The Politics of Religion under the Ptolemies: Egyptian Statues, Achaemenid Persia, and the Seleucids

Recorded: February 20, 2020
Event: Contextualizing Iranian Religions in the Ancient World - 14th Melammu Symposium
Citation: Fischer-Bovet, Christelle. "The Politics of Religion under the Ptolemies: Egyptian Statues, Achaemenid Persia, and the Seleucids," Contextualizing Iranian Religions in the Ancient World - 14th Melammu Symposium. February 20, 2020

by Christelle Fischer-Bovet (University of Southern California)
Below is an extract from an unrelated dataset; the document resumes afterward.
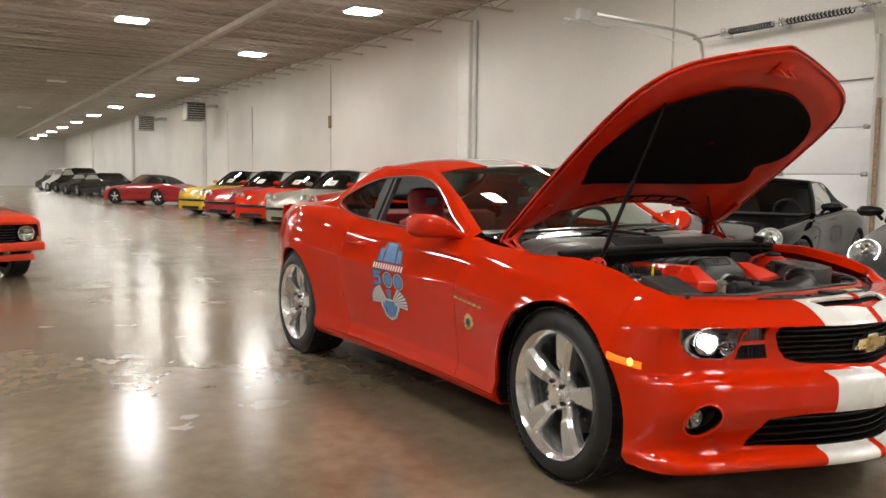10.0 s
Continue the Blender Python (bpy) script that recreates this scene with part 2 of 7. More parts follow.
def grid(rows, wrap=False):
    """A sheet through rows of points."""
    bm = bmesh.new()
    vs = [[bm.verts.new(p) for p in r] for r in rows]
    for a, b in zip(vs, vs[1:]):
        for i in range(len(a) - (0 if wrap else 1)):
            j = (i + 1) % len(a)
            bm.faces.new((a[i], a[j], b[j], b[i]))
    return bm


def add_grid(bm, rows, wrap=False, caps=False):
    vs = [[bm.verts.new(p) for p in r] for r in rows]
    for a, b in zip(vs, vs[1:]):
        for i in range(len(a) - (0 if wrap else 1)):
            j = (i + 1) % len(a)
            bm.faces.new((a[i], a[j], b[j], b[i]))
    if caps:
        bm.faces.new(vs[0][::-1])
        bm.faces.new(vs[-1])
    return bm


def box(bm, c, s, bevel=0.0, turn=None, seg=2):
    m = Matrix.Translation(c) @ (turn or Matrix()) @ Matrix.Diagonal((*s, 1))
    r = bmesh.ops.create_cube(bm, size=1.0, matrix=m)
    if bevel:
        edges = list({e for v in r["verts"] for e in v.link_edges})
        bmesh.ops.bevel(bm, geom=edges, offset=bevel, segments=seg, affect="EDGES", profile=0.5)
    return bm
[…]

The Politics of Religion under the Ptolemies: Egyptian Statues, Achaemenid Persia, and the Seleucids

The stealing of religious statues from a defeated enemy was a common practice among Near Eastern empires to display political superiority. Accordingly, the return of such statues was the just action of rulers able to defeat, in turn, their opponents and to extend their empires. There is, however, no clear evidence of this practice in relationship to Egypt until the Macedonian dynasty of the Ptolemies. In two hieroglyphic steles dated to the first two Ptolemies (Satrap and Steles, 311 BCE and c 264 BCE) the priests thank the kings for bringing back the statues of Egyptian gods found in Syria and Palestine, while the newly discovered trilingual synodal decree of Alexandria (243 BCE) and the Adulis royal inscription mention statues recovered by Ptolemy III from Babylonia, Persia and Susiana. Such statements about statues stolen by the Medes or the Persians are still made after the Ptolemaic victory over the Seleucids at Raphia in 217 BCE. By looking at these inscriptions, this paper explores the increasing entanglement of Near Eastern imperial and religious traditions in the early Hellenistic period, and the role of the Ptolemies in this process. It argues that the Ptolemies were constructing Egypt as the new imperial center and it examines how the Ptolemies, by orchestrating the return of these (supposedly) stolen statues, engaged with the cultural memory of different population groups in Egypt (Egyptian priests, Greco-Macedonian elites, Egyptian population). They were reshaping memories hostile to the successive Near Eastern empires and adapting them to a new context.

About the Speaker

Christelle Fischer-Bovet specializes in the social and cultural history of the Eastern Mediterranean from Alexander the Great to the Romans (4th c. BC-1st c. AD), with a special interest in Greco-Roman Egypt. Her book Army and Society in Ptolemaic Egypt (Cambridge University Press, 2014; paperback 2019) combines documentary evidence (papyri, inscriptions) with social theory to examine the army in Hellenistic Egypt as a vehicle for land distribution, a provider of group solidarity, and a place of interaction between Greek and Egyptian cultures. She has also written several articles on Ptolemaic political and economic history and articles on the role of ethnicity in the institutions of the new Hellenistic states. She is the co-editor, with Sitta von Reden, of Comparing the Ptolemaic and Seleucid Empires Integration, Communication, and Resistance (Cambridge University Press, 2021) and is preparing a monograph called The Ptolemaic Empire for Oxford University Press. Her research and teaching interests focus on state formation and imperialism, military history, ethnicity and integration in multicultural societies, institutions, papyrology and Greek epigraphy, and ancient historiography.